As the Connecticut General Assembly convenes for its 2011 session, the state's $3.7 billion budget deficit has emerged as the biggest story. Across the nation, state governments are strapped for cash and the austerity narrative is in full force -- cuts in social services, the public sector workforce and a full-fledged attack on unions are presented as difficult but necessary measures. Like Europe, the United States is entering the age of austerity -- and state governments are taking the lead.

Even under Democratic governors, notably in New York, Illinois and California, drastic measures to gut the public sector are on the table, and cynical rhetoric blaming unions for the deficits has become increasingly popular. The problem with the balanced budget talk in Connecticut, masquerading as "fiscal responsibility," is that many of its most staunch proponents turn a blind eye to several reasonable ways to cut the deficit. Consider three of New Canaan's representatives at the state level, Sen. Toni Boucher (R-26), Sen. L. Scott Frantz (R-36), and Rep. John Hetherington (R-125).

In curious defiance of mathematics, their version of "fiscal responsibility" does not include any tax increases -- maintaining the estate tax, increasing corporate tax rates or levying a statewide property tax are simply out of the question. Instead, social services and state employees have become the prime targets. Calls to freeze public employees' wages, cut their pensions and raise their retirement age have all become standard rhetoric from Connecticut Republicans.

The State Republicans proposals', outlined clearly in the Connecticut Common Sense Budget that Frantz, Boucher and Hetherington endorsed last April, unfairly target Connecticut's unions and working poor. The notion that state employees are comfortably sitting on wads of cash as the rest of us suffer through the recession is simply untrue. On the topic of unemployment, Boucher penned a particularly distasteful piece in the New Canaan Patch last April, noting "it has been said the best social program is a job." If only it were that easy.

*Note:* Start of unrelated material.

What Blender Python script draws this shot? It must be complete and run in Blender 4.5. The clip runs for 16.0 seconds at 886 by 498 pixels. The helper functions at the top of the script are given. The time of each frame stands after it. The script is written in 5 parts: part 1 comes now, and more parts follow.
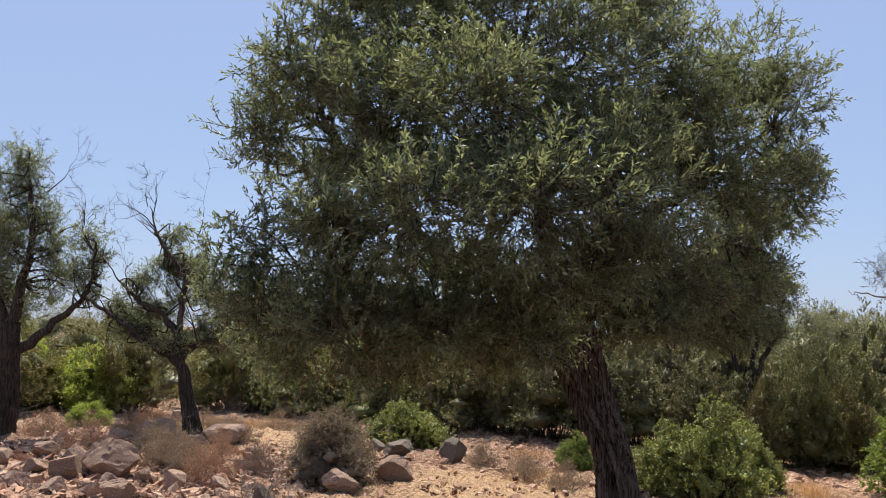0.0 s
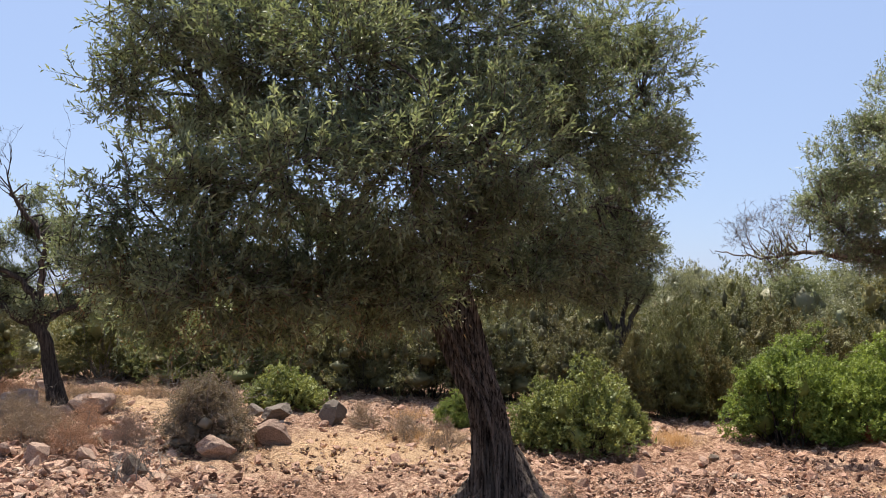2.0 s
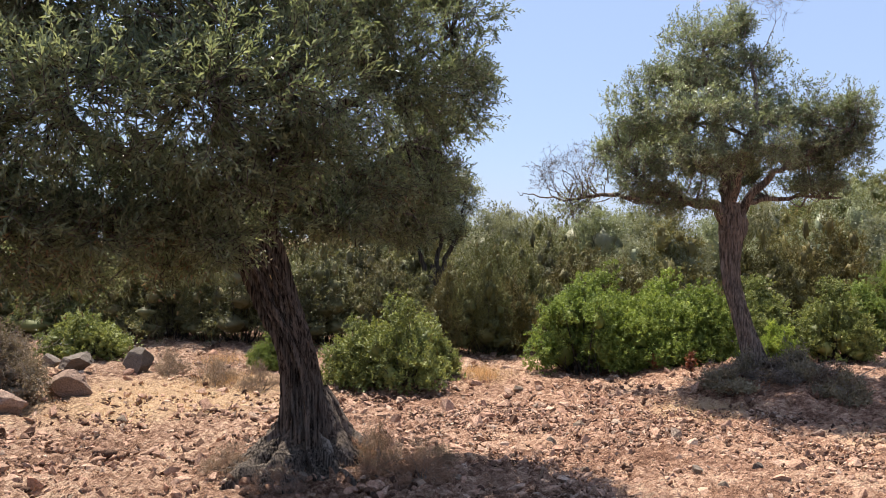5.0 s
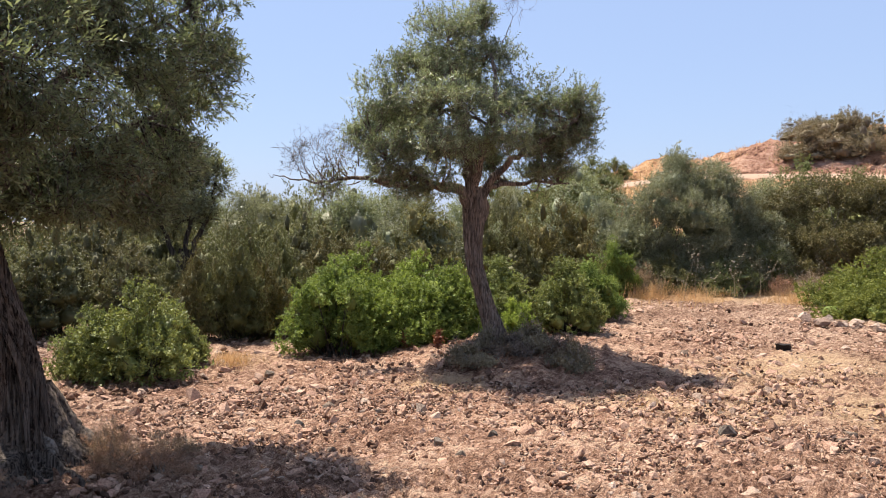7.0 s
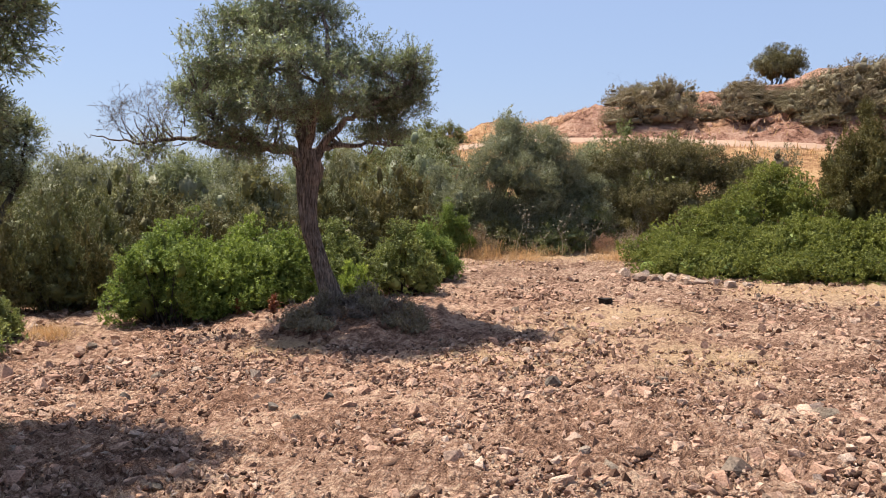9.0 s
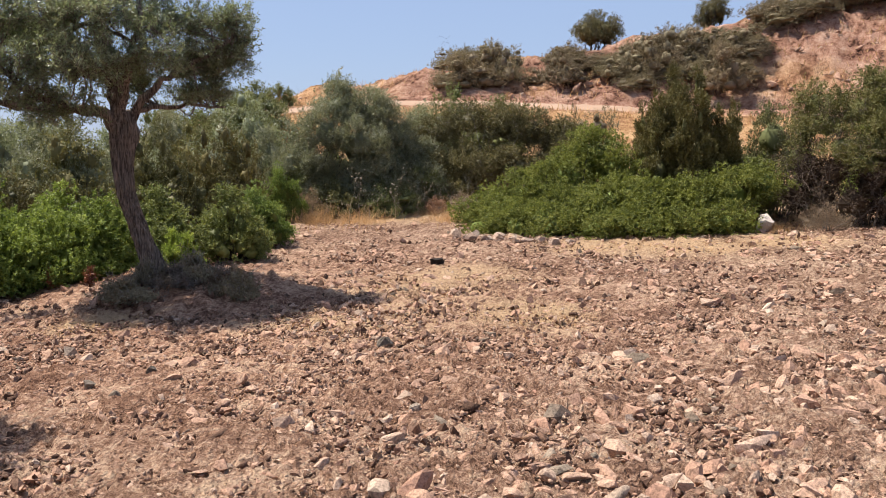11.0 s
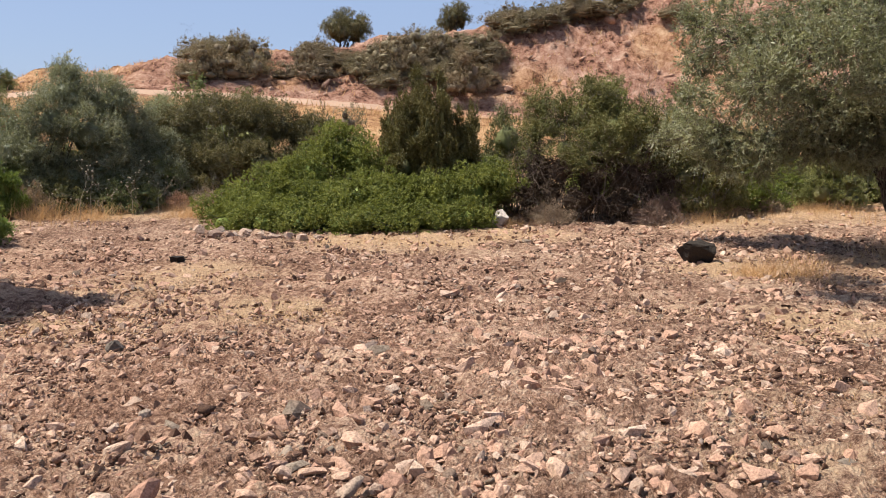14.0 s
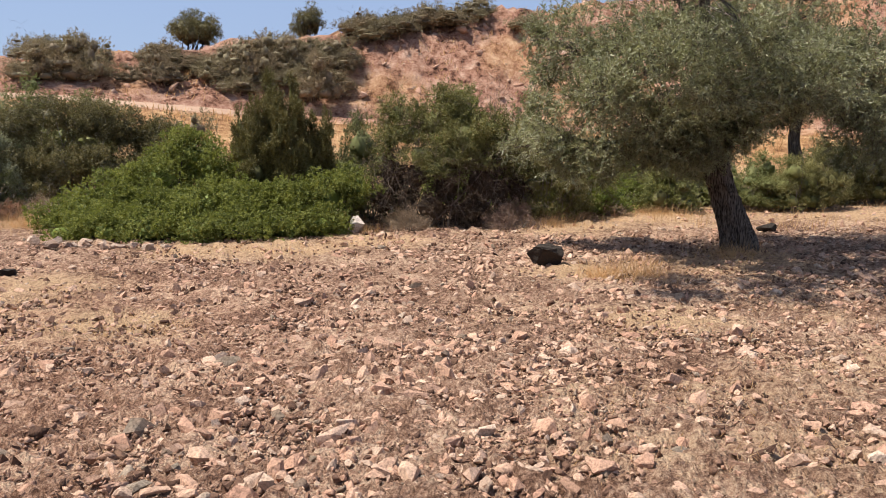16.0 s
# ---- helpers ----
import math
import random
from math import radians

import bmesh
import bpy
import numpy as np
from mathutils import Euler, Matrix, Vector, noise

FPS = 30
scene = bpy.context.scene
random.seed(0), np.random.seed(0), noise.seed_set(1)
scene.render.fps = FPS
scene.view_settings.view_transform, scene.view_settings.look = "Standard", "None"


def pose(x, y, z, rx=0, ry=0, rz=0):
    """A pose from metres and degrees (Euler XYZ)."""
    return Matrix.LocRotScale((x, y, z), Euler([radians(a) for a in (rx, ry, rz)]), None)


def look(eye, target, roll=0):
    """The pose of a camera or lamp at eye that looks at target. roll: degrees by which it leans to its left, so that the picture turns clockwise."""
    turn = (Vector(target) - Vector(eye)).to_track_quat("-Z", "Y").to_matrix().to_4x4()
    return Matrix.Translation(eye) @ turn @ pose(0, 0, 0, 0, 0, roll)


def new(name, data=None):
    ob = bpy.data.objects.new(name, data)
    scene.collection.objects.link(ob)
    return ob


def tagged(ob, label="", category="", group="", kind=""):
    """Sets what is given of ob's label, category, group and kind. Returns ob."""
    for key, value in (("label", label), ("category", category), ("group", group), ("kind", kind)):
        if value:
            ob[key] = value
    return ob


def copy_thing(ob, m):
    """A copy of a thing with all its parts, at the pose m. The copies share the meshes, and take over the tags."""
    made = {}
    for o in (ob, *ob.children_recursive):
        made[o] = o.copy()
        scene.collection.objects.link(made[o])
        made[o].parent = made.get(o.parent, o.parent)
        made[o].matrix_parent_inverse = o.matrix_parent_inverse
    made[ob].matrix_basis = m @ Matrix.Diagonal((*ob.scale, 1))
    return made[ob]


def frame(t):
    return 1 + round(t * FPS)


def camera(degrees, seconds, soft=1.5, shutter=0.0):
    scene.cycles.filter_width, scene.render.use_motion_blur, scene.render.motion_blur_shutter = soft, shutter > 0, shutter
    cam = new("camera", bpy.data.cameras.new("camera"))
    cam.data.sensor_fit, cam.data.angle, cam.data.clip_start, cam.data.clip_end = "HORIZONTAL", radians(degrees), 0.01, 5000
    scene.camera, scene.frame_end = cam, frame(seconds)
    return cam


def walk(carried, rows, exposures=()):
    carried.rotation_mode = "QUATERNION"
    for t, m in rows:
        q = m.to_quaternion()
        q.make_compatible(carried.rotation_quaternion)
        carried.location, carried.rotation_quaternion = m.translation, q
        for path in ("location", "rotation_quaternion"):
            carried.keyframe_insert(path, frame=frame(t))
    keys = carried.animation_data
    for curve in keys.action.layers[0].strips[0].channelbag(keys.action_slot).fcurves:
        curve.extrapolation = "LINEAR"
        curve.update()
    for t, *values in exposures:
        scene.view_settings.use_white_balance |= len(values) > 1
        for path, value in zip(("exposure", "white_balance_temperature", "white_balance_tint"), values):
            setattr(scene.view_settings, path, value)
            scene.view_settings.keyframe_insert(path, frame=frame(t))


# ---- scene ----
cam = camera(55.86, 16.0, soft=0.7)
# seconds, x, y, z, yaw, pitch, roll
ROWS = [
    (0.0, 0.000, -0.000, 1.645, -0.00, 5.54, -1.01),
    (0.5, 0.001, 0.014, 1.650, -2.10, 5.28, -0.94),
    (1.0, 0.011, 0.032, 1.647, -4.06, 4.75, -0.48),
    (1.5, 0.029, 0.032, 1.637, -5.97, 3.90, -0.20),
    (2.0, 0.050, 0.043, 1.631, -7.98, 3.08, -0.20),
    (2.5, 0.072, 0.051, 1.631, -9.87, 2.13, 0.04),
    (3.0, 0.089, 0.046, 1.628, -11.89, 1.12, 0.31),
    (3.5, 0.104, 0.060, 1.624, -14.21, 0.33, 0.34),
    (6.0, 0.185, 0.019, 1.610, -26.70, -1.75, -0.11),
    (6.5, 0.221, -0.000, 1.611, -31.66, -1.86, -0.08),
    (7.0, 0.256, -0.001, 1.604, -36.46, -2.03, 0.15),
    (7.5, 0.275, -0.009, 1.601, -40.06, -2.62, 0.27),
    (8.0, 0.279, -0.019, 1.597, -42.72, -3.44, 0.36),
    (8.5, 0.286, -0.031, 1.593, -44.99, -4.12, 0.40),
    (9.0, 0.300, -0.028, 1.589, -47.46, -4.60, 0.40),
    (11.5, 0.376, -0.079, 1.563, -61.50, -7.48, 0.97),
    (12.0, 0.379, -0.100, 1.562, -64.33, -7.46, 1.05),
    (12.5, 0.393, -0.116, 1.562, -67.75, -7.28, 0.89),
    (13.0, 0.407, -0.127, 1.559, -70.54, -7.38, 0.39),
    (13.5, 0.417, -0.140, 1.558, -73.00, -7.49, -0.23),
    (14.0, 0.423, -0.151, 1.557, -75.45, -7.47, -0.60),
    (14.5, 0.429, -0.163, 1.559, -77.90, -7.37, -0.57),
    (15.0, 0.429, -0.179, 1.558, -80.33, -7.21, -0.64),
    (15.5, 0.431, -0.195, 1.557, -82.78, -7.01, -0.77),
    (16.0, 0.431, -0.204, 1.555, -85.15, -6.91, -0.84),
]
walk(cam, [(t, pose(x, y, z, 90 + pitch, roll, yaw)) for t, x, y, z, yaw, pitch, roll in ROWS],
     exposures=[(0.0, 0.78), (3.5, 1.08), (6.0, 1.08), (7.5, 0.99), (12.0, 0.74), (16.0, 0.70)])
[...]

The recession has aggravated the levels of poverty and unemployment in our state, but Boucher's response has instead been to highlight the "unfriendly business climate" and call for cuts in programs that benefit the most needy.

There are, in fact, reasonable ways to approach the budget deficit that don't place the burden on the most economically disadvantaged. The yearly cost to incarcerate an inmate in Connecticut is roughly $40,000 and our state's prisons are filled with non-violent offenders of drug laws -- the majority of whom are African-Americans and Hispanics. Decriminalizing small amounts of cannabis would save the state millions -- both at the state level and in local police departments that waste valuable resources in fighting the war on drugs. And most importantly, it would combat the vicious cycle of incarceration that plagues urban communities.

Unfortunately, it was none other than Boucher who in 2009 used her position on the Judiciary Committee to filibuster a law decriminalizing possession of less than a half ounce of marijuana. Apparently, using state money to prosecute and jail offenders of marijuana possession is fiscally responsible. And yet, a mild corporate tax increase is somehow seen as irresponsible and intolerable.

There's no question that the state faces a budget shortfall, but it shouldn't be exaggerated in order for some to fulfill long-standing political ambitions. Republicans have persistently targeted social welfare programs and criticized organized labor--the current situation is no different. One ought to remain cautious when discussing the state's budget deficit, and intensely suspicious of those who argue it can be addressed without any tax increases. If cuts are inevitable, then the General Assembly needs to be particularly meticulous, creative and not force the least well off to shoulder the costs.

Cole Stangler is a New Canaan constable and member of the Green Party.